During the period of peace following Morel’s illness, another baby is conceived, and this child, Arthur, is born when Paul is seventeen months old. Arthur is very fond of his father, and this makes Mrs. Morel happy.
Meanwhile, time is passing, William is growing bigger, and Paul begins to have fits of depression in which he cries for no reason. One day, one of the other women of the neighborhood, Mrs. Anthony, confronts Mrs. Morel because William has ripped her son Alfred’s collar. Mrs. Morel asks William about it, he gives her his side of the story, and she reprimands him. However, Mrs. Anthony also tells Morel about the incident and he comes home very angry with William. This provokes yet another battle between Mr. and Mrs. Morel, as it is only her intervention that prevents him from beating William.
Mrs. Morel joins the Women’s Guild, a club of women attached to the Cooperative Wholesale Society, who meet and discuss social questions. When William is thirteen, she gets him a job at the Co-op office. This provokes another argument with her husband, who would have preferred his son to become a miner like himself. However, William does well in his job as he does well in everything. He wins a running race and brings his mother home the prize, an inkstand shaped like an anvil.
However, William clashes with his mother when he begins to dance. Mrs. Morel turns away girls who come to call, much to William’s dismay.
At nineteen, William gets a new job in Nottingham and also begins to study very hard. Then he is offered a job in London at a hundred and twenty pounds a year and is ecstatic, failing to see his mother’s dismay at his departure. William and his mother have one final shared moment as they burn his love letters, and then he goes to London to start his new life.
This chapter continues the theme of the constant lessening of Mrs.
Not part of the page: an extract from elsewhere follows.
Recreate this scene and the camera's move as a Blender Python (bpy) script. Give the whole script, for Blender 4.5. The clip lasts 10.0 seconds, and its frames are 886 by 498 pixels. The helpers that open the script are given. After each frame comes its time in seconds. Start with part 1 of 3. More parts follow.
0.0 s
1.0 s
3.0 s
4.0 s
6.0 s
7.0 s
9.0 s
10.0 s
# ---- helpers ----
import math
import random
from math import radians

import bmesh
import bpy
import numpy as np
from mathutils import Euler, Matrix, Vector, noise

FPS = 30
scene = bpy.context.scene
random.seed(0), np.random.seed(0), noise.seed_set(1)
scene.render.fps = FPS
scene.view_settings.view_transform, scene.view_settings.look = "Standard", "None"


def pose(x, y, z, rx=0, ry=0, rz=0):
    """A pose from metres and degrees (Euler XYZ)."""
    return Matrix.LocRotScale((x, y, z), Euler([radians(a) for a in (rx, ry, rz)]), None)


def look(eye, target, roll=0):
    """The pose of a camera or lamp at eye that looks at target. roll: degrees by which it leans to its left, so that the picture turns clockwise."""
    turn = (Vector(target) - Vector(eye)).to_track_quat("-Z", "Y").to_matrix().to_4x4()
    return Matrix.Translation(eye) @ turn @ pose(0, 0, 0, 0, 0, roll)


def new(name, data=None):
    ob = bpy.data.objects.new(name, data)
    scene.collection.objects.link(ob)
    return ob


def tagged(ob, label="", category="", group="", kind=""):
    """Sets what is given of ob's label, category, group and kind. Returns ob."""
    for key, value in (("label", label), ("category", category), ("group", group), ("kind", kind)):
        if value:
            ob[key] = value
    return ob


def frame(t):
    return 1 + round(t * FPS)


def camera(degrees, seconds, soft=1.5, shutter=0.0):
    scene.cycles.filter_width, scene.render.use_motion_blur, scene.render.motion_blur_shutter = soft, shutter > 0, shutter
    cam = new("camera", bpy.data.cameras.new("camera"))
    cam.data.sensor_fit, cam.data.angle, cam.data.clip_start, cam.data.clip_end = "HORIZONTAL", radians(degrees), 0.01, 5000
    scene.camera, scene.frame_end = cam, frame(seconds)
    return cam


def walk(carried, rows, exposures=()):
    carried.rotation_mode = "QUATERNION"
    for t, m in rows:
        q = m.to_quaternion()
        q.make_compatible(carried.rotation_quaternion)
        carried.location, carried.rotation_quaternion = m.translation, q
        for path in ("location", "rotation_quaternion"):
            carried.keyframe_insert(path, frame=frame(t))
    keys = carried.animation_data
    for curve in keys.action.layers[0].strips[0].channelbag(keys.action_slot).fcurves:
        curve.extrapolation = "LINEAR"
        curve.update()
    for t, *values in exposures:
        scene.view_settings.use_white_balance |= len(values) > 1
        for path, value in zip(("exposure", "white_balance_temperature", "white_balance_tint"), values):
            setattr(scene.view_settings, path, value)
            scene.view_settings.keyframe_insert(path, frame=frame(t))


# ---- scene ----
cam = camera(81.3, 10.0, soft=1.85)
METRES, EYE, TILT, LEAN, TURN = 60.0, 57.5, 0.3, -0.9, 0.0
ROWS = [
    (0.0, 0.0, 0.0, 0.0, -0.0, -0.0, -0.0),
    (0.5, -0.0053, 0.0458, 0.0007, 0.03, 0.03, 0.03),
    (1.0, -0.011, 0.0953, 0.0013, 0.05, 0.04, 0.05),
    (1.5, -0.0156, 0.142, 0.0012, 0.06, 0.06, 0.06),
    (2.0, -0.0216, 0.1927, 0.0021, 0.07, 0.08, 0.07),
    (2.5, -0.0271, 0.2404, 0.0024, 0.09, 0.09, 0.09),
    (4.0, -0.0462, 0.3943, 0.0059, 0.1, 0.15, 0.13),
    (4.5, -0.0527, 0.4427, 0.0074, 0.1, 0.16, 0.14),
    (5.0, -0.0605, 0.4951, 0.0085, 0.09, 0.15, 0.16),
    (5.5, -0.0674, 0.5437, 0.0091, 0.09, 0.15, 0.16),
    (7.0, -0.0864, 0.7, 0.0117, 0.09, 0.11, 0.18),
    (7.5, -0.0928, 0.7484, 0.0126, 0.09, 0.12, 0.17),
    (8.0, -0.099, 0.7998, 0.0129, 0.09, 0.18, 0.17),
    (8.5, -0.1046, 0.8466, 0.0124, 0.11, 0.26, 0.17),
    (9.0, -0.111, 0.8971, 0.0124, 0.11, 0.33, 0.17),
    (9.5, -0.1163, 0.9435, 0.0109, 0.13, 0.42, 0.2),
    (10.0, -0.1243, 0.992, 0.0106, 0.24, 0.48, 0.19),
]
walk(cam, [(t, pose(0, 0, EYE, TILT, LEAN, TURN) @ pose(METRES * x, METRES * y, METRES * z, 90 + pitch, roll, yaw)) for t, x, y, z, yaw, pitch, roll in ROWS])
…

Morel’s love for her husband; Lawrence writes that her love for him ebbed in stages, but ebbed constantly.
We can see that Mrs. Morel does actually desire to have her whole family together as one. She thinks that her happiest moments come when her children seem to love their father.
More evidence of William’s devotion to his mother is introduced here in the form of his presentation of the anvil. His breathless eagerness and her solemn pride underscore the intimacy and intensity of their relationship.
They quarrel, however, over William’s dancing. This may be the beginning of a change in the relationship between William and Mrs. Morel, as his acceptance of the dancing corresponds to his rejection of his mother. This is especially evident when William goes to a fancy-dress ball; after an initial hesitation, he seems to forget about his mother completely.
William’s acceptance of the job in London seems the final step in his distancing from his mother. According to Lawrence, William never considers that his mother might be sorry to see him go, only that she must be happy for his success.
Mrs. Morel does not want her eldest son to become like his father—she refuses to let him enter the mines, and she disapproves of his dancing because his father danced.
This chapter also provides the first textual clue that Paul is viewed differently by Mrs. Morel. Paul’s fits of depression come only rarely, but when they manifest themselves, Mrs. Morel begins to treat Paul differently from the other children.
One narrative technique that is presented in this chapter and throughout the novel is the use of the iterative mode to suggest events happening the same way a number of times. Frequently-employed iterative words and phrases such as ‘would’ and ‘used to’ suggest repeated events, and this suggestion contributes to the novel’s confusion of time periods by making it unclear how many times an event happened.